The article reflects on discussions from The Pragmatic Summit in San Francisco and a workshop on “The Future of Software Development,” where industry veterans and leaders shared views on how artificial intelligence (AI) is reshaping software engineering. Many participants agreed that this period marks a faster shift than the industry has seen in decades, with AI tools increasingly writing, assisting, and evolving code generation workflows. For example, even engineers writing low-level languages like Assembly are now seeing large portions of their output generated by AI tools.
One major theme is how organisations win — or struggle — with AI adoption. New data presented at the summit suggests that about 92 % of developers use AI coding tools monthly, and while some “healthy” engineering teams see improvements in quality, onboarding, and reduced bugs, others without solid development practices experience more frequent incidents when AI is added to the mix. This highlights that AI acts as an amplifier of existing organisational strengths or weaknesses rather than a universal productivity panacea.
The article also explores what an AI-native engineering organisation looks like, with leaders from GitHub and Atlassian discussing how teams that embrace AI agents — from code generation to brainstorming partners — can multiply output and enable remote, distributed work. However, the piece stresses that adopting AI tools often requires cultural and process changes within organisations, and that leadership must mandate their use thoughtfully to avoid friction with restrictive IT policies.

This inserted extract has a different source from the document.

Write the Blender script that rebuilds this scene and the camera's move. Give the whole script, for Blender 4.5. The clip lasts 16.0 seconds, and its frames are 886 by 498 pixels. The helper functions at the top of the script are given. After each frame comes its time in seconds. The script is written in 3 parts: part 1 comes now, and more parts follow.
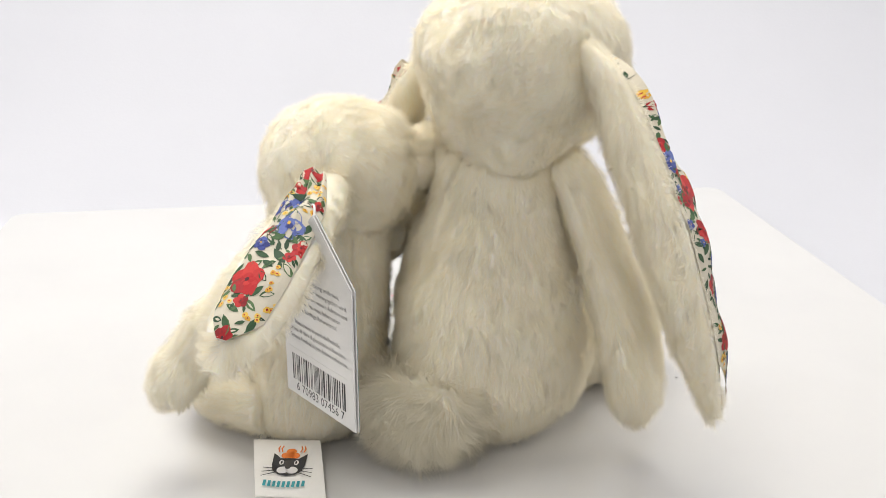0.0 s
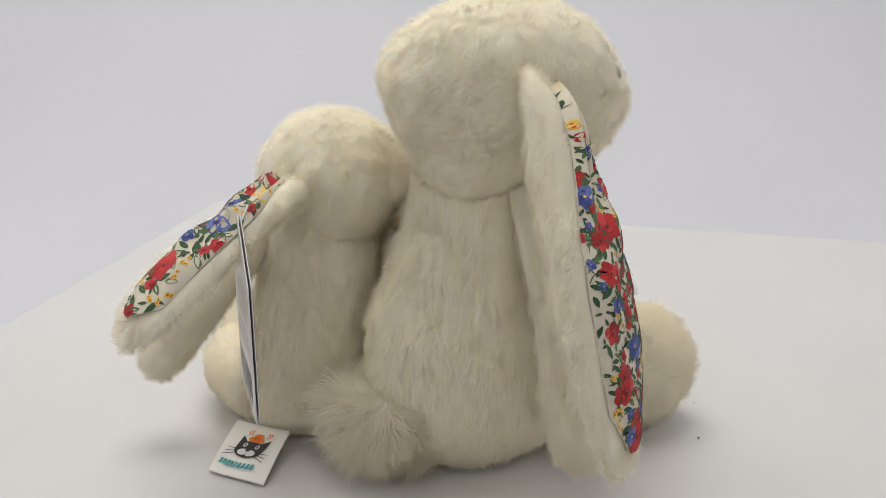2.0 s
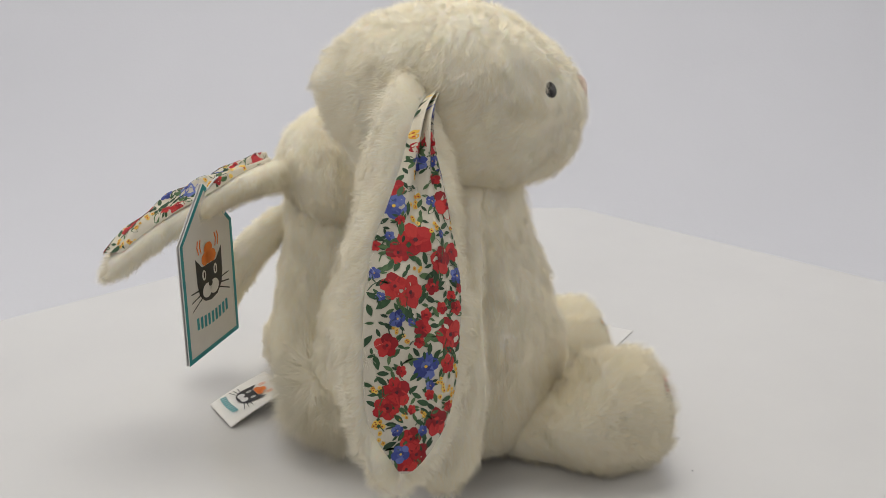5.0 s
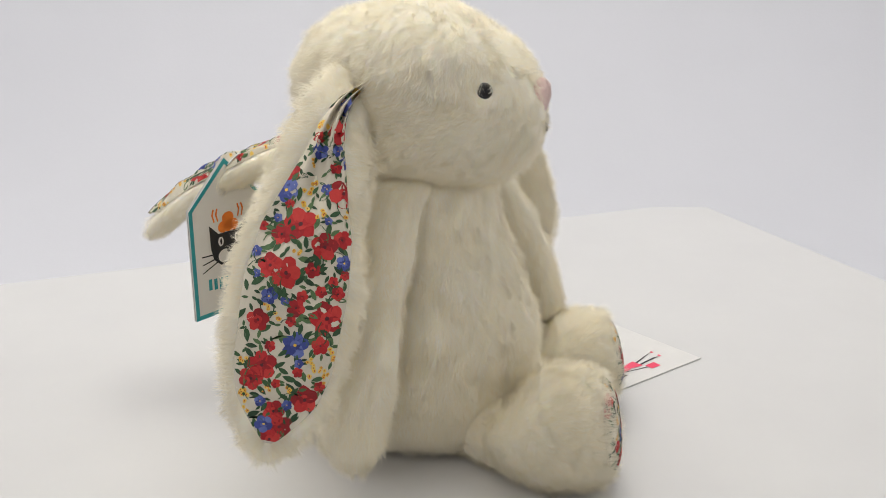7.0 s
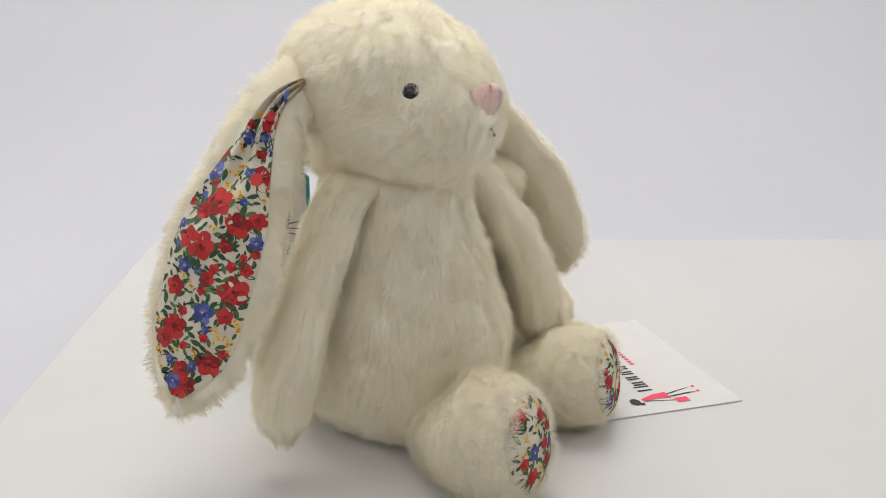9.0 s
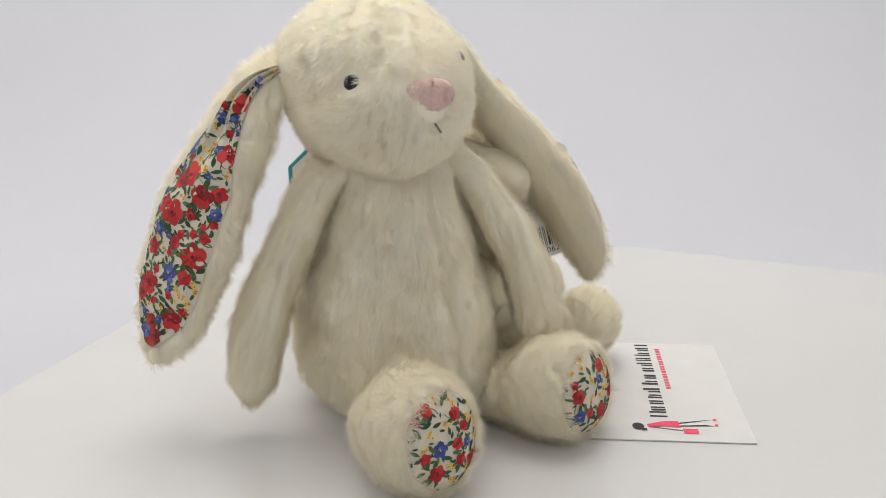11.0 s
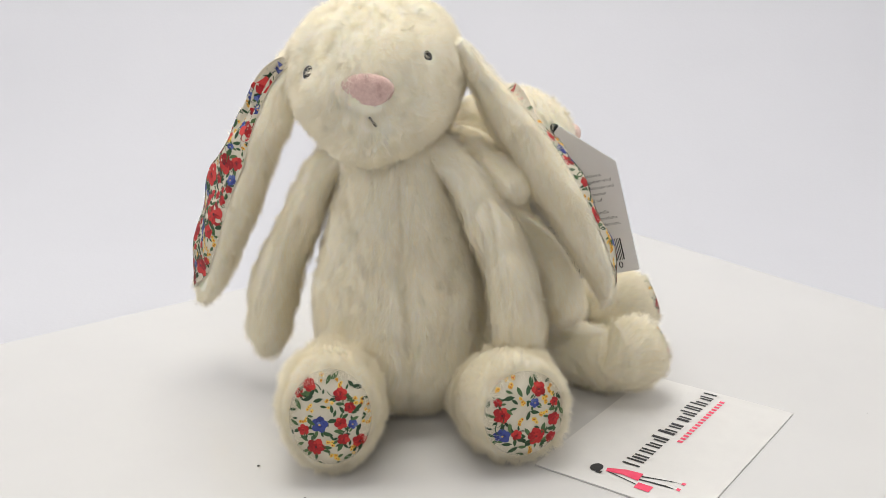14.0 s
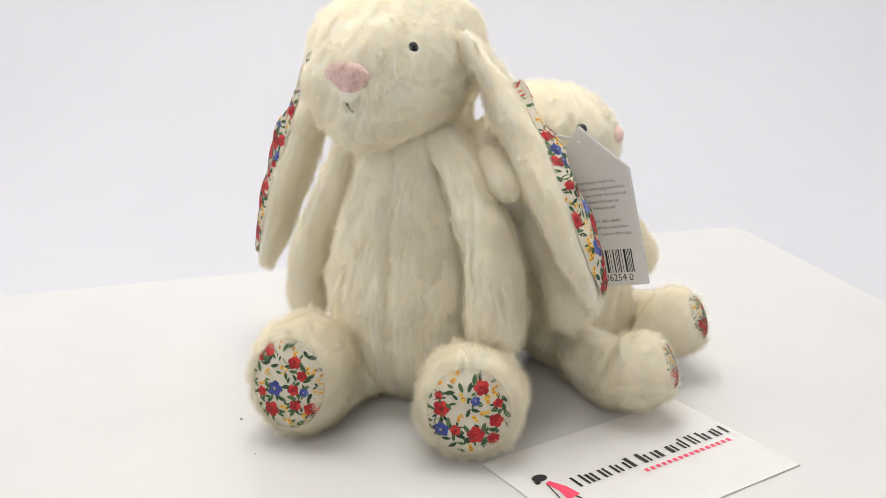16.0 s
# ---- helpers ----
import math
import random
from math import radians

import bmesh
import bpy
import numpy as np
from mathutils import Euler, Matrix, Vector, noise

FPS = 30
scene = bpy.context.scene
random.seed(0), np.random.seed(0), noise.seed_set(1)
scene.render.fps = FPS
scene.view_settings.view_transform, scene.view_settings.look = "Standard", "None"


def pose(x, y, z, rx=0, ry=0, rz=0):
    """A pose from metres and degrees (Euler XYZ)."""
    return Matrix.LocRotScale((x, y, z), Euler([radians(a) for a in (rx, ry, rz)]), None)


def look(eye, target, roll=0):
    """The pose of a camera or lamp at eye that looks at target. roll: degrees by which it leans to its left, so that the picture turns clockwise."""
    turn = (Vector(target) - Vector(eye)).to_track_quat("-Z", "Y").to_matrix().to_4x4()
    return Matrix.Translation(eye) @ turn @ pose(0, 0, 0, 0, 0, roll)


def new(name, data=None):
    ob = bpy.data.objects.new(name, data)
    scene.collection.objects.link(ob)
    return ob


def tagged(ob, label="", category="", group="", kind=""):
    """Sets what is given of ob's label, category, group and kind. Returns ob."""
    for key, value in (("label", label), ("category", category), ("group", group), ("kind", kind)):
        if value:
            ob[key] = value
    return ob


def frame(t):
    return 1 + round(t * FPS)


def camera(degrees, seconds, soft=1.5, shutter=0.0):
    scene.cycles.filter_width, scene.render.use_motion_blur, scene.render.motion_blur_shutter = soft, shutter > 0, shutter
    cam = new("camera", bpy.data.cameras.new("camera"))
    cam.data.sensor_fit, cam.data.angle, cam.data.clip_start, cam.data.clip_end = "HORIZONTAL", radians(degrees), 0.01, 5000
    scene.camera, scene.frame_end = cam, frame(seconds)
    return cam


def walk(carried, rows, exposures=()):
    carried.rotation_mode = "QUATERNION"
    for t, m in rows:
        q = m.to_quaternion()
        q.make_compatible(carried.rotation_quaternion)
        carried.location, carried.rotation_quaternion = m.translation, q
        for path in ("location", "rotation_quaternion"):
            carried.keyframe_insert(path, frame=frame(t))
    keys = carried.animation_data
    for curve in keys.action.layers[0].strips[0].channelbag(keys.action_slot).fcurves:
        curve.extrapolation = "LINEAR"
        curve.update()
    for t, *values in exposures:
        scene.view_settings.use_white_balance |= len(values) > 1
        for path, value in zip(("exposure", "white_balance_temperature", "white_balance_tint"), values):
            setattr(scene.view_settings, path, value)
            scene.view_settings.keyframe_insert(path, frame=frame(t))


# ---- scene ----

Finally, the newsletter touches on broader questions about the future role of software engineers. With AI handling more routine coding, engineers are increasingly expected to focus on higher-level design, architecture, system cohesion, and problem-solving — skills that AI has not yet supplanted. Moreover, seasoned developers must adapt to new workflows and help mid-career engineers “catch up” with AI-centric practices, indicating that human expertise will remain central even as AI writing tools proliferate across the industry.